## Goal of the exercise
Search the records for "script" and copy each line that holds it.

## Information shown
- - - - -
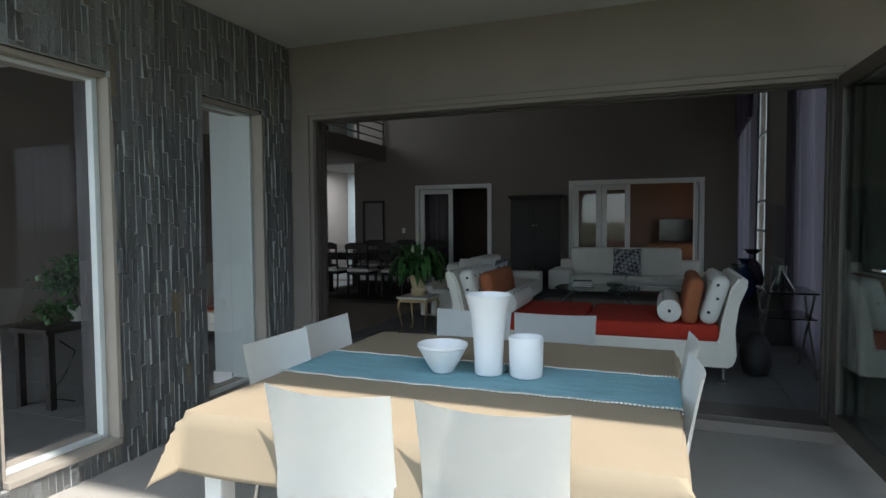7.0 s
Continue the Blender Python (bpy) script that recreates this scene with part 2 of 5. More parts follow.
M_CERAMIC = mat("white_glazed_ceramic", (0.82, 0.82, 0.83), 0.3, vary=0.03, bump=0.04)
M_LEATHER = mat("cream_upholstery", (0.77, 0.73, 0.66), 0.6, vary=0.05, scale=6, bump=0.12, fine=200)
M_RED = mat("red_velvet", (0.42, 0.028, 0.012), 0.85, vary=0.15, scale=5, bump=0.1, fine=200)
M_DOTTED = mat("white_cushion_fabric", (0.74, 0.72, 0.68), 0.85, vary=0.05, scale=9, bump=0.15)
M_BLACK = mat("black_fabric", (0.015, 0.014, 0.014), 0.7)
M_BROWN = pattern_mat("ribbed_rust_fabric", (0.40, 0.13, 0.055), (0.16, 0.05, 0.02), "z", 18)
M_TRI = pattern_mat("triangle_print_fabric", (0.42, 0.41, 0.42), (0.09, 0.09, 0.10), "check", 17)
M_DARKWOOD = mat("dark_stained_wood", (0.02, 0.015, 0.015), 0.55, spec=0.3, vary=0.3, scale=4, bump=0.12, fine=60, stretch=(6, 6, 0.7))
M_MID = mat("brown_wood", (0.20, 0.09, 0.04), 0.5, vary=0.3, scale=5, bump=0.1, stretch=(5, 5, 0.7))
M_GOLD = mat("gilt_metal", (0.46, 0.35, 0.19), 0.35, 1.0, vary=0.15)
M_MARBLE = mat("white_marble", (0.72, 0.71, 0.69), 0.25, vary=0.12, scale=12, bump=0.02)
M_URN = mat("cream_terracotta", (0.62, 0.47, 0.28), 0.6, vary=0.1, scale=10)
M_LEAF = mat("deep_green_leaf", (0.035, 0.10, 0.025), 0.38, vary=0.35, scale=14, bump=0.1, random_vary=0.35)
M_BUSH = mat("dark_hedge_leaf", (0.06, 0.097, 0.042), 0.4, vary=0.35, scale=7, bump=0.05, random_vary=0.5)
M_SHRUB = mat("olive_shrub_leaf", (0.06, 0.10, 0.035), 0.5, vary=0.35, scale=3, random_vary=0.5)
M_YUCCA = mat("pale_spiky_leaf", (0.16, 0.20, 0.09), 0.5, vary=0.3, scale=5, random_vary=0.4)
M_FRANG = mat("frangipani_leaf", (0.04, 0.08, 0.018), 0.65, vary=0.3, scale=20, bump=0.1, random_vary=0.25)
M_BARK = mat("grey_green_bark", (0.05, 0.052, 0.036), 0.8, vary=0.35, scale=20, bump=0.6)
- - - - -
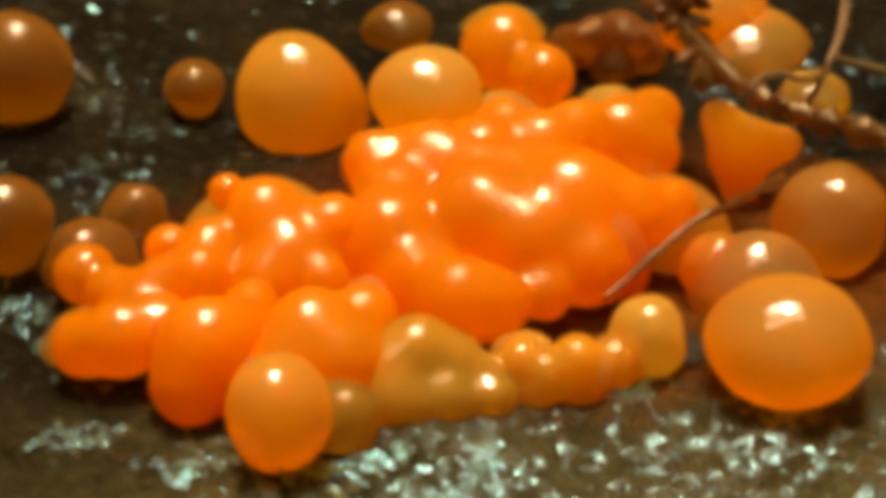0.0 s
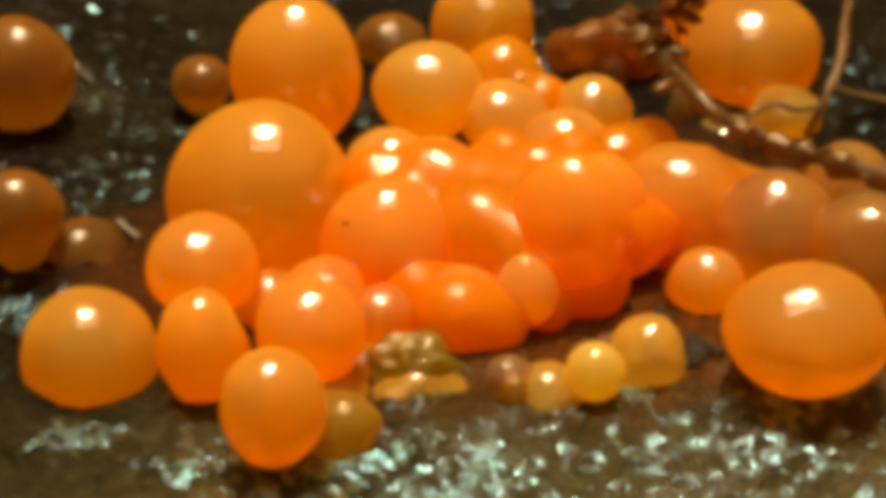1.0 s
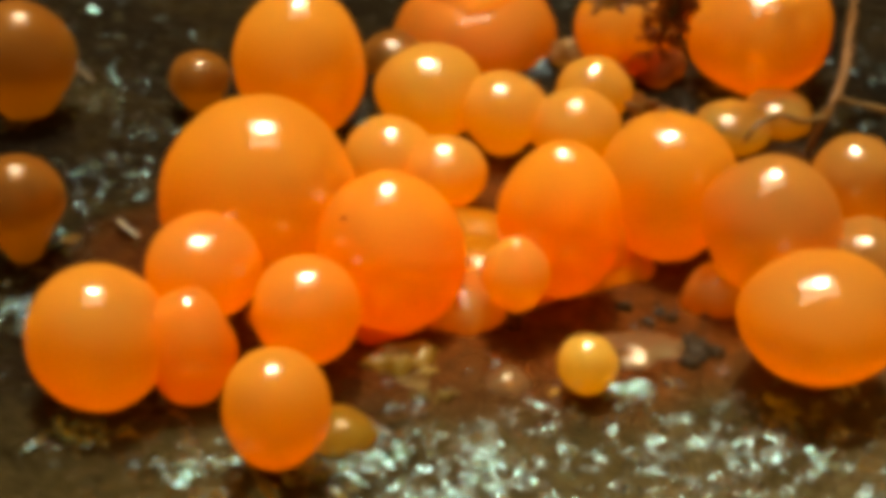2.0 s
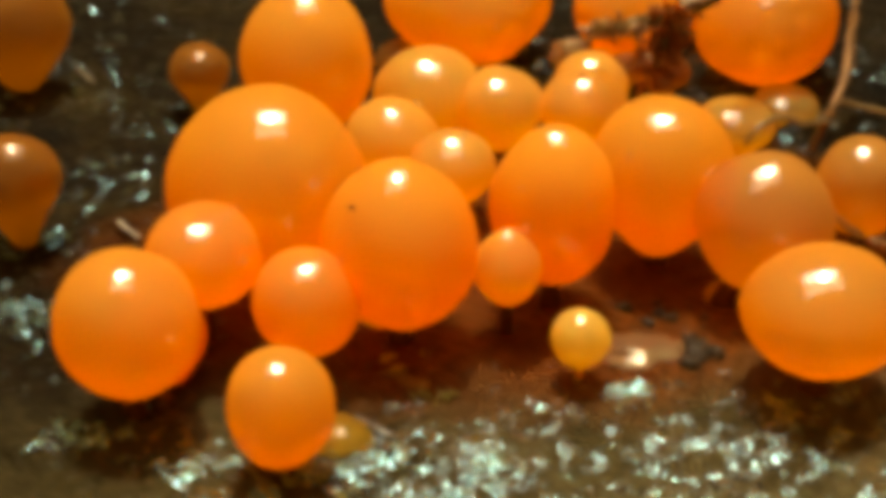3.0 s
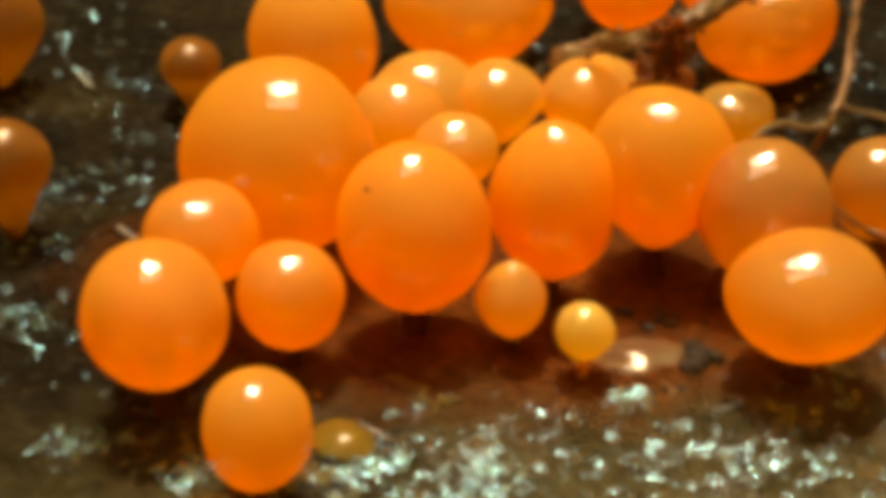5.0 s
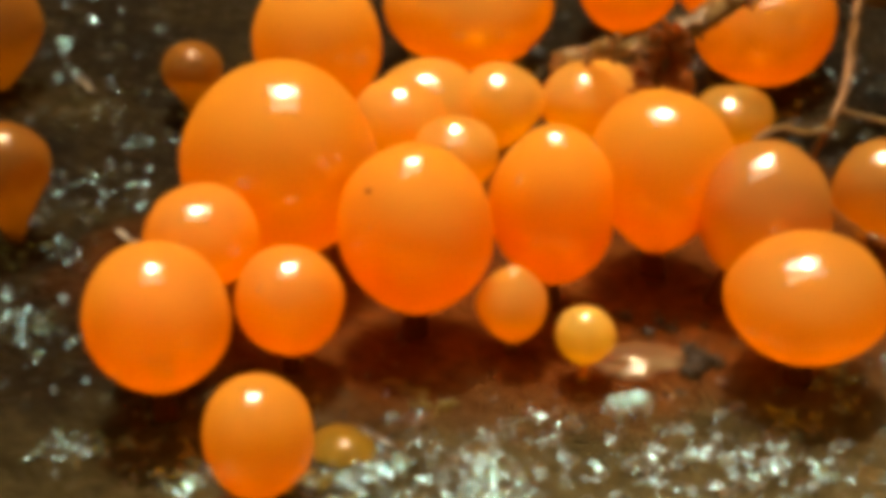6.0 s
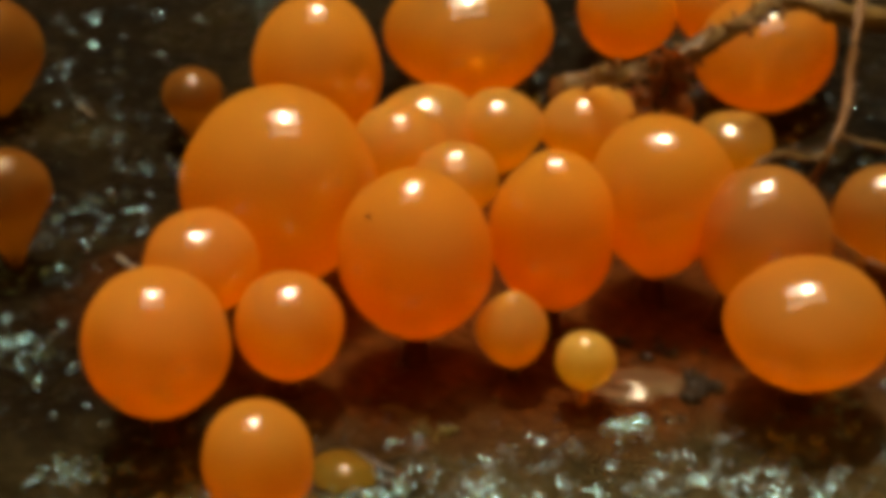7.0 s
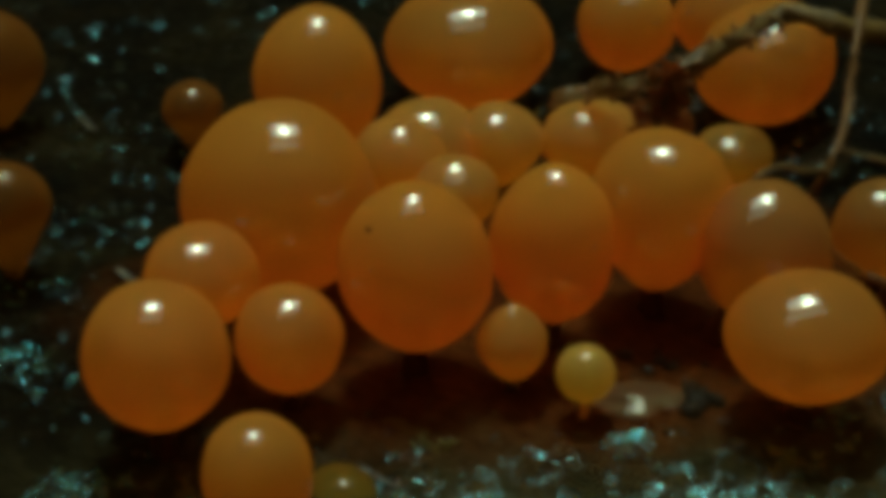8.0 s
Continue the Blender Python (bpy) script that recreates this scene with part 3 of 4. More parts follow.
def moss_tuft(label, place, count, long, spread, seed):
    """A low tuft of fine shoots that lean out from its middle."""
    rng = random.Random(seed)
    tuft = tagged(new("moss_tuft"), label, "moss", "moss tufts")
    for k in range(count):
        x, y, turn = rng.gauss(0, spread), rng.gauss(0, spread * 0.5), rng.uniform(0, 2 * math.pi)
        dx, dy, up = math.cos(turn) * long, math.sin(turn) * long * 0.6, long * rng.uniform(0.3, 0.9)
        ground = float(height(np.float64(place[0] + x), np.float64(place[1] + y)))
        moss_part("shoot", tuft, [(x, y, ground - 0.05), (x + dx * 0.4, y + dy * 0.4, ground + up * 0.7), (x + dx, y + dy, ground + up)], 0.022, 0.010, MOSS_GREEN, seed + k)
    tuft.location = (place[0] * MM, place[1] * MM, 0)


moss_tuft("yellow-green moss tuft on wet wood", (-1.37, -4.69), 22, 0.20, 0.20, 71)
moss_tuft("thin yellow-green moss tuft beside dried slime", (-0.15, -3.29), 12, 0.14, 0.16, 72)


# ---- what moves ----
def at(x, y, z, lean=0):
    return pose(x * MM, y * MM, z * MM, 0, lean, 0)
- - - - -
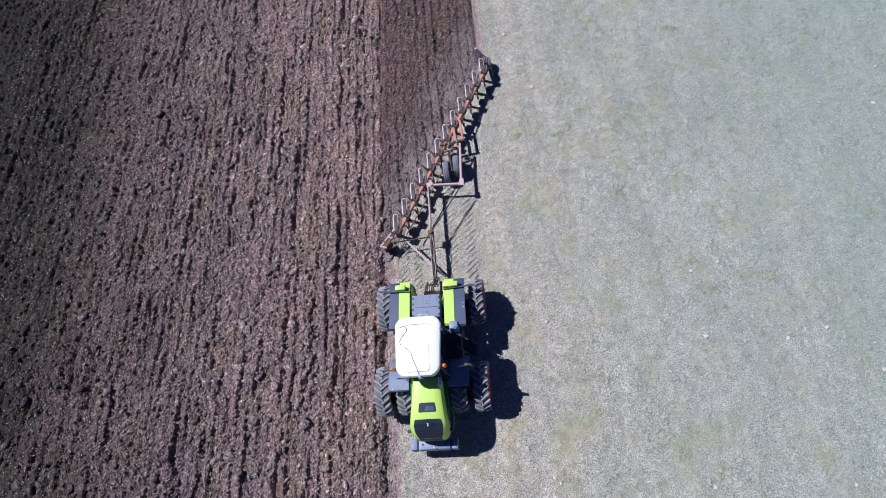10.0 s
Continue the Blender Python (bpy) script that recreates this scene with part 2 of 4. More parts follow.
- - - - -
## Reply
Continue the Blender Python (bpy) script that recreates this scene with part 2 of 5. More parts follow.
Continue the Blender Python (bpy) script that recreates this scene with part 3 of 4. More parts follow.
Continue the Blender Python (bpy) script that recreates this scene with part 2 of 4. More parts follow.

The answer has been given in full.